The Obama administration had already bowed to pressure from states last October that said they would need more time to put such changes into effect, and announced that the rule wouldn't be enforced until after June 30, 2015, and that the DOL would “exercise its discretion” on enforcement the following six months. Currently, 15 states already provide minimum wage and overtime protection to home care workers, and six states plus the District of Columbia provide at least minimum wage.
As we noted last year, being a personal care aide—a type of home care worker—is one of the ten worst-paying jobs in America. But as the Baby Boomer generation ages, home care workers will become increasingly essential. Between 2010 and 2050, the elderly population is expected to double to 88.5 million, according to a 2010 report by the U.S. Census Bureau. The elderly-disabled population will, of course, grow too: According to the National Down Syndrome Society, life expectancy for an individual with Down Syndrome in the 1980s was 25 years, and today it’s 60. Despite the difficult work and low pay, home care employment is expected to grow by 48 percent by 2022, in part due to the growing elderly population.
The direct care profession, which includes home care workers, is plagued with high turnover rates. According to a 2011 report by the U.S. Department of Health and Human Services, approximately 30 percent of home health aides would want to leave their jobs to find a better job, and 30 percent would leave because of poor pay. According to the same survey, about 46 percent of home aides have had more than one job in the past two years.

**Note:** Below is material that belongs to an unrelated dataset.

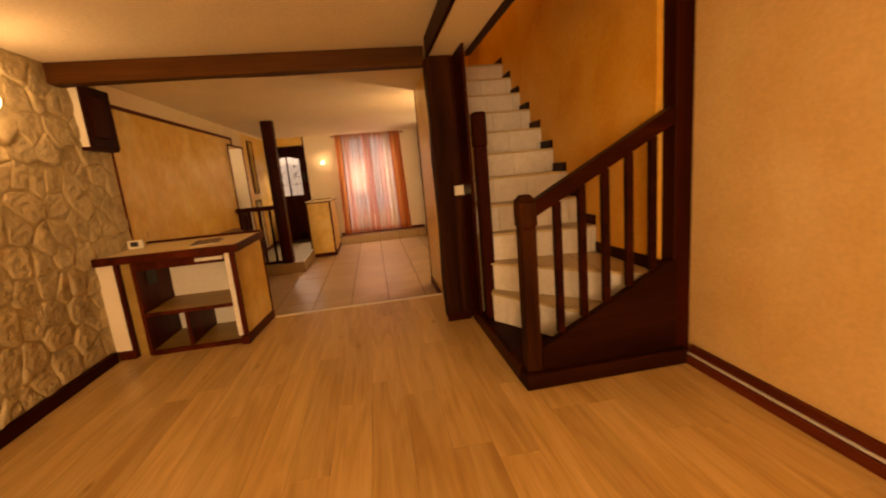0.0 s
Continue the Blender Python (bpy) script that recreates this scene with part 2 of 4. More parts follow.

A guaranteed minimum wage has been shown to increase job retention and quality of care, and a study released in 2005 on home care workers in San Francisco found that increased wages increased retention rates by 17 percent.
“We need to invest in these workers to ensure we have quality care for the people who need it,” Beebe said. “If the wages are low and you don’t have basic labor protections, whose going to take these jobs?”
On Wednesday, U.S. District Court Judge Richard Leon vacated the DOL's redefiniton of "companionship services," stating that "Congress is the appropriate forum in which to debate and weigh the competing financial interests in this very complex issue affecting so many families."